This is a commom problem: datasets are small because experiments are expensive, and because results are not always shared; and there are hundreds of molecule descriptors.

We have had success with gradient boosted trees, and with SVMs. But both need care to avoid overfitting.

Nice to hear that you have had success with gradient boosted trees and SVMs. In the follow up blog I show what can be done about the problem with tuning of regularization: Safer fitting through regularization I have since I wrote these blog posts done a lot of experimenting with Neural Networks. Even though they are very complex the choice of architecture seem to protect somewhat against over-fitting. Even in the absence of regularization techniques like drop-out and weight decay. But data is the king, so my attention is currently focused on domain specific data augmentation techniques like https://arxiv.org/abs/1703.07076 and https://arxiv.org/abs/1710.01927

Very interesting blog!

Why do you use this line of code: fp_vect = map(int, bitstring)?
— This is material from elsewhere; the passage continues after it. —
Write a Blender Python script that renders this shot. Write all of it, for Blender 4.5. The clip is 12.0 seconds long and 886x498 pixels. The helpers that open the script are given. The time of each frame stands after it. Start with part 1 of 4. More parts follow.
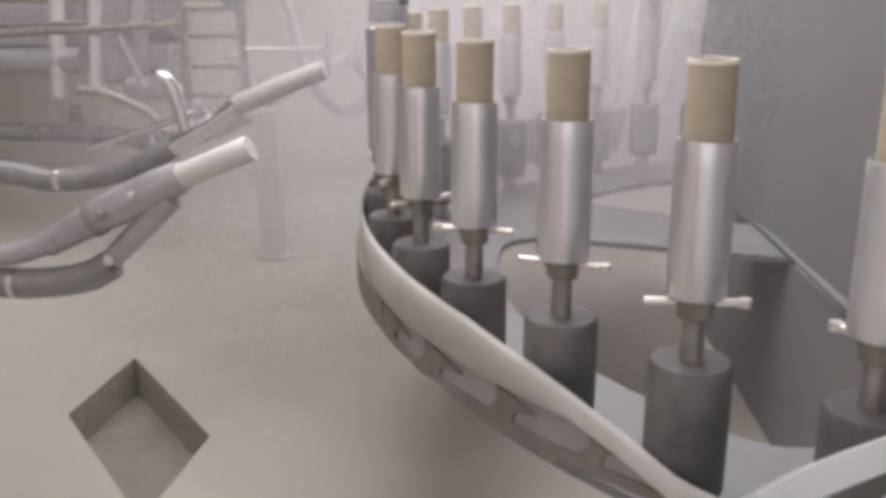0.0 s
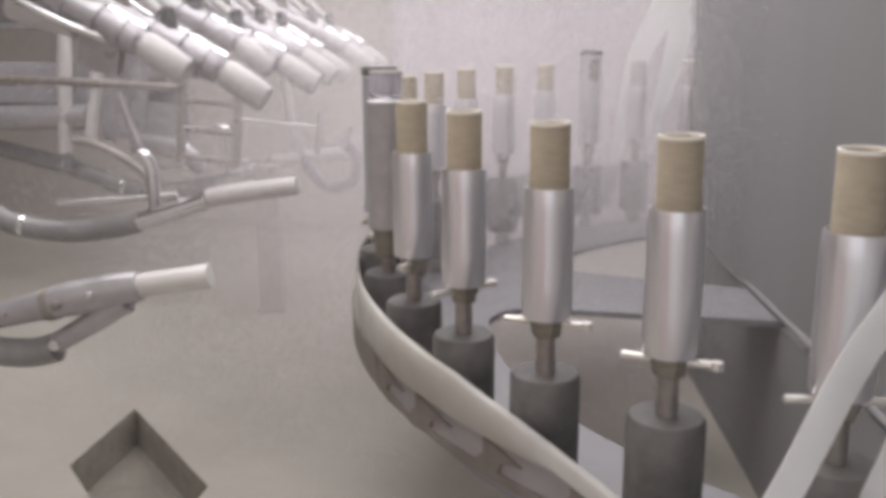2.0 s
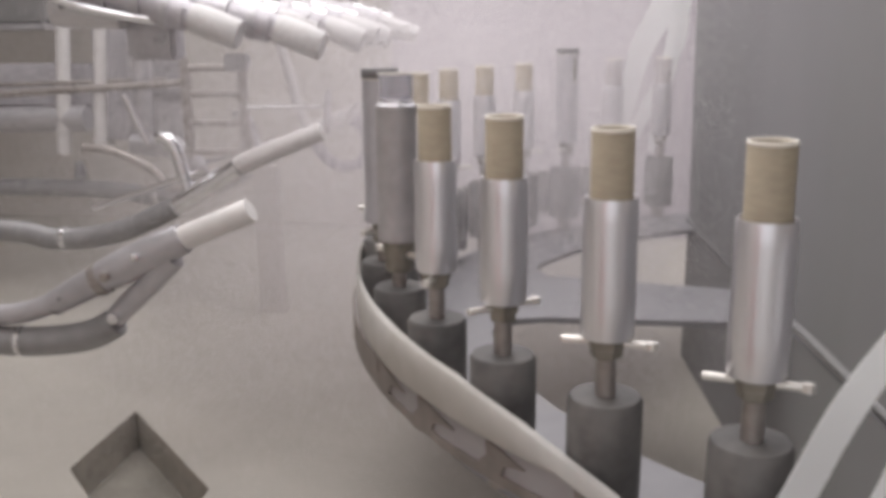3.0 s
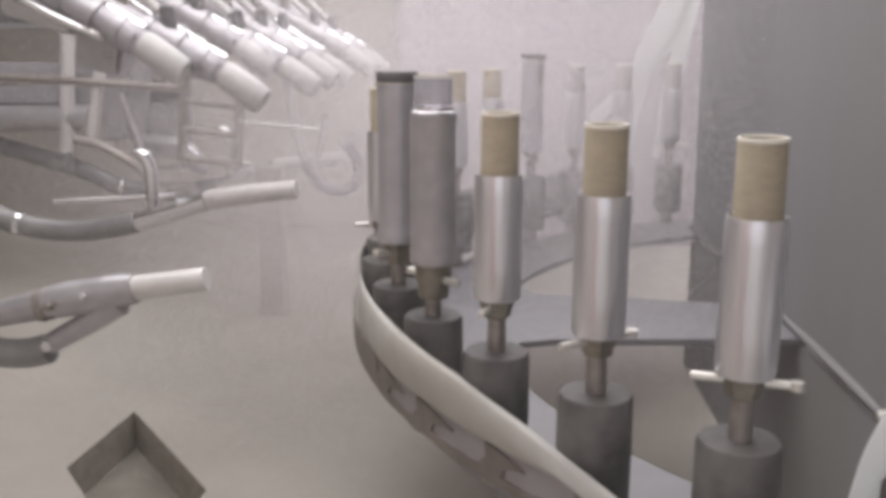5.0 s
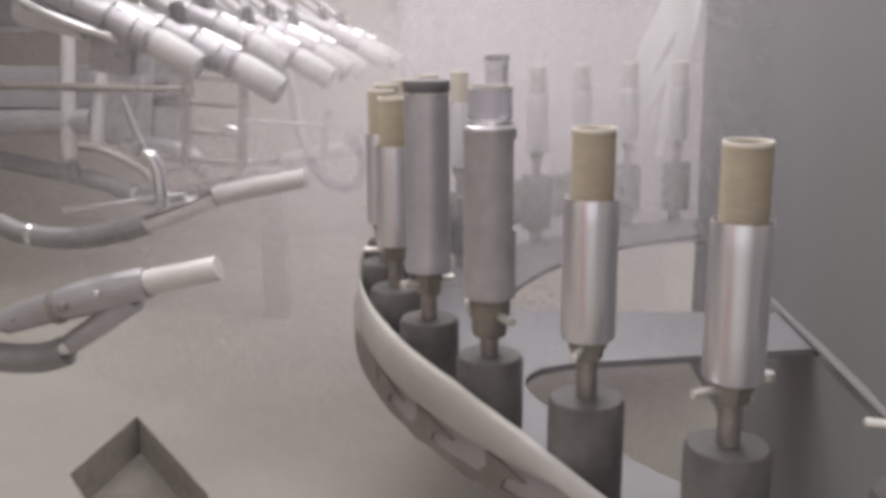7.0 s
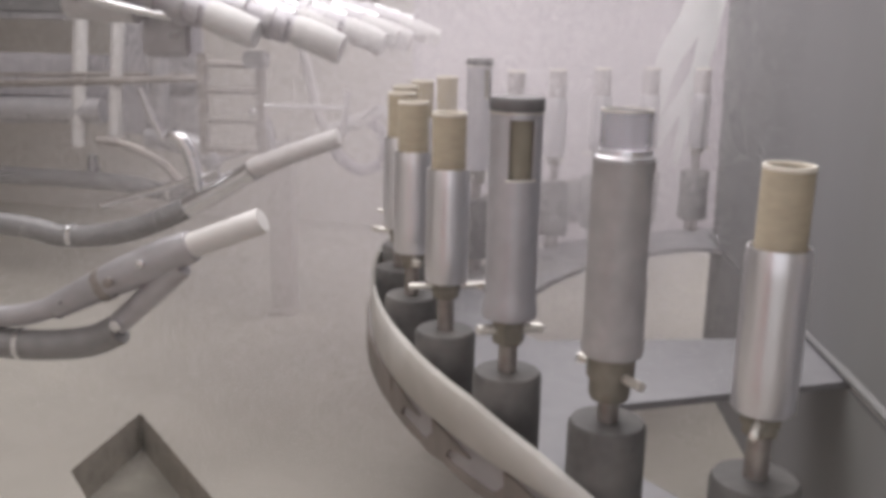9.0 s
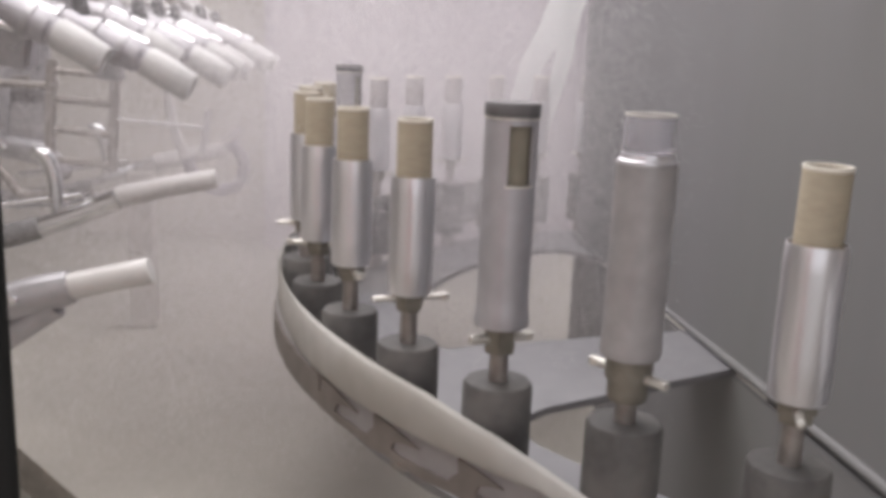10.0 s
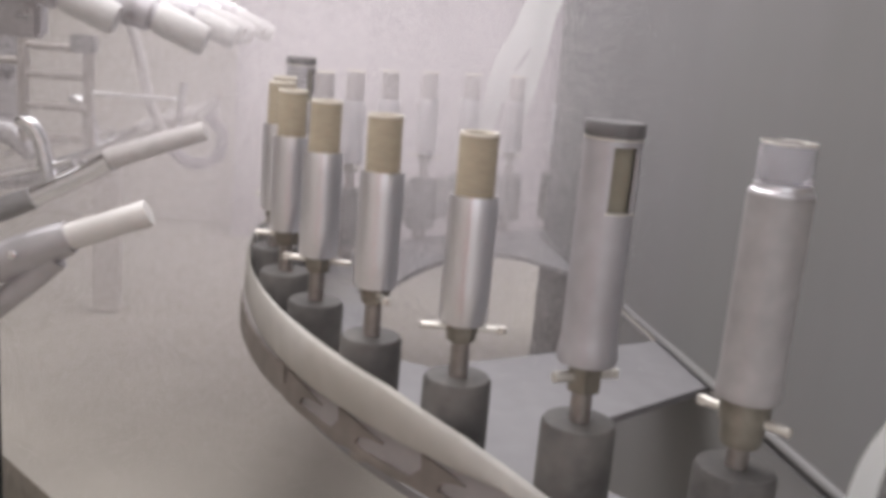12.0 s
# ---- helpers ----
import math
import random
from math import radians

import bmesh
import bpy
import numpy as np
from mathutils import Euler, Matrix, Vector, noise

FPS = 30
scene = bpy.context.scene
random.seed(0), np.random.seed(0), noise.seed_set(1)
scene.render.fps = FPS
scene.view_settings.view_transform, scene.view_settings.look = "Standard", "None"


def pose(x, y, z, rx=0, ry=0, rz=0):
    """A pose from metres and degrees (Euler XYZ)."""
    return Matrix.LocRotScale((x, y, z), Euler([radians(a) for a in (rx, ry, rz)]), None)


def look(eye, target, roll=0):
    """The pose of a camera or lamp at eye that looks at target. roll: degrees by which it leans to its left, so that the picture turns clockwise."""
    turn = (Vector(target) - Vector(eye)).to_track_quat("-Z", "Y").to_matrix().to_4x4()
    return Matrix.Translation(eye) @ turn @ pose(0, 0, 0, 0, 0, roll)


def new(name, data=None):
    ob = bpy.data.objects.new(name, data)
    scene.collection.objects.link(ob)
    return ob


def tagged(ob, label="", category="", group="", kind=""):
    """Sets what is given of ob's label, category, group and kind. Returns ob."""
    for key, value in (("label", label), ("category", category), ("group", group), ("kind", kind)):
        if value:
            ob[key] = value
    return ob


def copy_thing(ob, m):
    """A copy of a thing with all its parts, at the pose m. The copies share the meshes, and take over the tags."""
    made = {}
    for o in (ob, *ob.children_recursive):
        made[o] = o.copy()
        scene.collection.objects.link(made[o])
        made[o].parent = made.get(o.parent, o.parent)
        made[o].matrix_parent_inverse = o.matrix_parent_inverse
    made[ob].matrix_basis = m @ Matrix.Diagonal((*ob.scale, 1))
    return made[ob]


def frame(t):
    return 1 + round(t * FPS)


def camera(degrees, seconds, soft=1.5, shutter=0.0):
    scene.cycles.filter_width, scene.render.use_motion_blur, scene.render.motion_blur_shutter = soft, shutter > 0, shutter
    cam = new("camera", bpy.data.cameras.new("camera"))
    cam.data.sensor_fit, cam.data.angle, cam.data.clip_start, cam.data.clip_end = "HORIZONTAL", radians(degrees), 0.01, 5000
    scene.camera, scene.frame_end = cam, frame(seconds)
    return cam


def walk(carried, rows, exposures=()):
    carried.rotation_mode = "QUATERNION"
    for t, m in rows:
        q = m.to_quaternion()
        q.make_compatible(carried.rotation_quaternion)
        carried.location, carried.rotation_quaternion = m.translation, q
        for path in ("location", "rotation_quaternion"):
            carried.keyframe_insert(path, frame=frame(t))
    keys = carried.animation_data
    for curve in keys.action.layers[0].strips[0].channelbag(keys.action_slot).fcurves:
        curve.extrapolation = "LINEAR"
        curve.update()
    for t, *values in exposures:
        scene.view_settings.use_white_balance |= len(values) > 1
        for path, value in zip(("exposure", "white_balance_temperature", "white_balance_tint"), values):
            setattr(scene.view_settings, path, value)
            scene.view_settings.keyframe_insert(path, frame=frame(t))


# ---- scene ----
cam = camera(50.64, 12.0, soft=4.6, shutter=0.15)


def aim(x, y, z, yaw, pitch, roll):
    a, p = radians(yaw), radians(pitch)
    way = Vector((math.sin(a) * math.cos(p), math.cos(a) * math.cos(p), -math.sin(p)))
    eye = Vector((x, y, z))
    return look(eye, eye + way, -roll)


walk(cam, [
    (0.0, aim(-0.0215, -0.9475, 0.1792, -30.296, 16.511, 0.283)),
    (0.5, aim(-0.0163, -0.9545, 0.1845, -30.119, 16.060, 0.288)),
    (1.0, aim(-0.0121, -0.9647, 0.1872, -30.266, 14.526, -0.279)),
    (1.5, aim(-0.0054, -0.9691, 0.1897, -30.571, 13.445, -0.487)),
    (2.0, aim(-0.0026, -0.9679, 0.1934, -30.272, 13.539, 0.208)),
    (2.5, aim(-0.0002, -0.9687, 0.1900, -30.488, 13.274, -0.016)),
    (3.0, aim(-0.0058, -0.9634, 0.1936, -30.293, 13.634, 0.581)),
    (4.0, aim(-0.0068, -0.9614, 0.1900, -30.400, 13.400, 0.200)),
    (5.0, aim(-0.0073, -0.9588, 0.1872, -30.494, 13.182, -0.149)),
    (5.5, aim(-0.0120, -0.9550, 0.1919, -30.379, 13.664, 0.412)),
    (6.0, aim(-0.0146, -0.9517, 0.1913, -30.478, 13.609, 0.334)),
    (6.5, aim(-0.0103, -0.9575, 0.1896, -30.454, 13.256, 0.374)),
    (7.0, aim(-0.0077, -0.9497, 0.1910, -30.855, 13.355, 0.500)),
    (8.0, aim(-0.0150, -0.9450, 0.1935, -30.300, 13.500, -0.300)),
    (8.8, aim(-0.0240, -0.9400, 0.1960, -29.500, 13.600, -1.000)),
    (9.0, aim(-0.0266, -0.9395, 0.1967, -31.063, 13.630, -1.191)),
    (9.2, aim(-0.0360, -0.9500, 0.1950, -29.200, 13.400, -0.900)),
    (9.5, aim(-0.0538, -0.9687, 0.1925, -23.858, 13.025, -0.534)),
    (10.0, aim(-0.0817, -0.9854, 0.1898, -20.090, 12.659, -2.373)),
    (10.5, aim(-0.0942, -0.9888, 0.1878, -17.948, 12.541, -4.189)),
    (10.75, aim(-0.1000, -0.9885, 0.1910, -17.660, 12.900, -4.250)),
    (11.0, aim(-0.0962, -0.9863, 0.1949, -17.900, 13.323, -4.266)),
    (11.5, aim(-0.0866, -0.9878, 0.1930, -18.060, 12.956, -4.710)),
    (12.0, aim(-0.0838, -0.9892, 0.1927, -17.920, 12.911, -4.941)),
], exposures=[(0, 0.22), (1, 0.2), (2.5, 0.12), (5, 0.14), (6.5, 0.1), (9.5, 0.1), (10.5, 0.12), (11.5, 0.25), (12, 0.22)])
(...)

I read that the map function uses the same function on every item of an iterable object (a string in this case). This line of code returns a match object, but I do not really get the advantage of doing thuis.

Thanks in advance.

Hi, thanks for the feedback. Its been some time since I wrote the blog post, but the map seem to be used a kind of casting, where the string of bits is converted to a list of integers. A list of list of integers are easily converted to a numpy array later. There may be a lot of other ways to get from the fingerprint rdkit.DataStructs.cDataStructs.ExplicitBitVect to the numpy array, maybe a direct cast is actually easier e.g. fp_vect = list(fp)?

Thank you for the reply. I figured out why you converted the bitstring to a list of zeros and ones.

I guess you used python 2.x for the code? I use python 3.x and then the code does not work, but I found a simple solution:

fp_vect = [*map(int, bitstring)]